JAKARTA – Sejumlah kalangan sepakat melawan kampanye negatif tentang sawit. Isu sawit selama ini gencar dilakukan di Uni Eropa (UE) sehingga mengganggu kinera ekspor nasional, terutama untuk komoduitas strategis tersebut. Selain itu, serangan terhadap sawit mengganggu investasi dan merugikan ekonomi nasional

Menteri Perdagangan, Enggartiasto Lukita, menegaskan banyak persepsi keliru tentang sawit yang jika dibiarkan maka sentimen negatif tersebut akan dianggap sebagai kebenaran. “Perlu digencarkan kampanye positif mengenai produk sawit agar pemberitaan menjadi lebih berimbang dan masyarakat internasional lebih paham peran sawit bagi pembangunan berkelanjutan,” ujarnya saat menjadi pembicara pada pertemuan Konferensi Minyak Kelapa sawit Eropa (EPOAC) di Madrid, Spanyol, pekan lalu.

Dalam kesempatan itu, Enggar menginformasikan perkembangan terkini mengenai kebijakan Moratorium sawit yang ditandatangani Presiden Joko Widodo melalui Inpres No 8 tanggal 13 September 2018 yang mengatur Penundaan dan Evaluasi Perizinan Perkebunan Kelapa sawit serta Peningkatan Produktivitas Perkebunan Kelapa Sawit.

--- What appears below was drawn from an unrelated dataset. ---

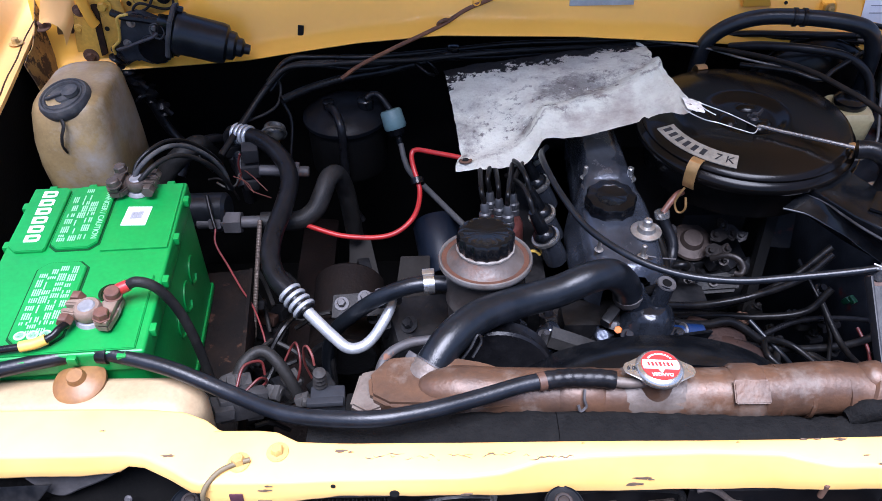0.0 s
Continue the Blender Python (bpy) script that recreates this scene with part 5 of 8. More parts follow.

Ditegaskan Enggar, minyak kelapa sawit atau crude palme oil (CPO) bukan komoditas biasa bagi Indonesia. Komoditas ini memainkan peranan penting dalam perekonomian dan menyediakan lapangan kerja untuk mengatasi kemiskinan.

Selain itu, industri komoditas ini sebagai sumber penghasilan bagi 5,3 juta pekerja, dan memberikan penghidupan bagi 21 juta orang di Indonesia.

“Sejak pertengahan 2000-an, ekspor minyak kelapa sawit menjadi sumber pendapatan penting bagi Pemerintah untuk mendorong pembangunan ekonomi di Indonesia. Namun, seiring meningkatnya ekspor komoditas ini, meningkat pula kampanye negatif tentang minyak sawit, terutama di negara-negara maju,” ungkap Mendag. Ekspor CPO ke UE pada 2017 tercatat 3,83 miliar dollar AS atau setara 58,14 triliun rupish (kurs 15.179 rupiah per dollar AS), naik 35,27 persen dari tahun sebelumnya (yoy). Sedangkan ekspor komoditas ini ke Spanyol pada 2017 tercatat 1,17 miliar dollar AS atau setara 17,76 triliun rupiah, naik 98,38 persen secara yoy.

Tindak Tegas

Secara terpisah, dalam diskusi terkait sawit beberapa waktu laludi Jakarta, sejumlah pihak meminta pemerintah menindak tegas organisasai nirlaba (LSM) atau NGO ilegal di Indonesia karena tidak terdaftar resmi di Kementerian Luar Negeri. NGO tersebut enggan melaporkan kegiatan maupun sumber pendanaan kepada pemerintah.

Pasca reformasi, kehadiran LSM asing (transnasional) di Indonesia malahan menjadi blunder bagi perekonomian nasional. Jejaring NGO dari luar negeri bebas masuk Indonesia tanpa ada pelaporan maupun registrasi kepada pemerintah. Sementara di Malaysia, pemerintah setempat memberikan pengawasan ketat bagi NGO transnasional yang ingin beroperasi di sana.

Dosen Fakultas Kehutanan Institut Pertanian Bogor (IPB) Sudarsono Soedomo menegaskan NGO asing, sering melontarkan tuduhan tanpa risiko sepadan. Selain itu, NGO disinyalir bermain dua kaki, di mana kaki satu sebagai alat pemerasan. Sementara kaki lainnya dipakai untuk menjadi konsultan bagi perusahaan yang mereka tekan.

Pengamat Ekonomi Bhima Yudisthira menyebutkan penanaman modal asing di sektor perkebunan anjlok dari periode 2015-2017. Investasi di sektor pangan dan perkebunan tergerus menjadi 1,4 miliar dollar AS pada 2017, lebih rendah dari tahun 2015 sebesar dua miliar dollar AS.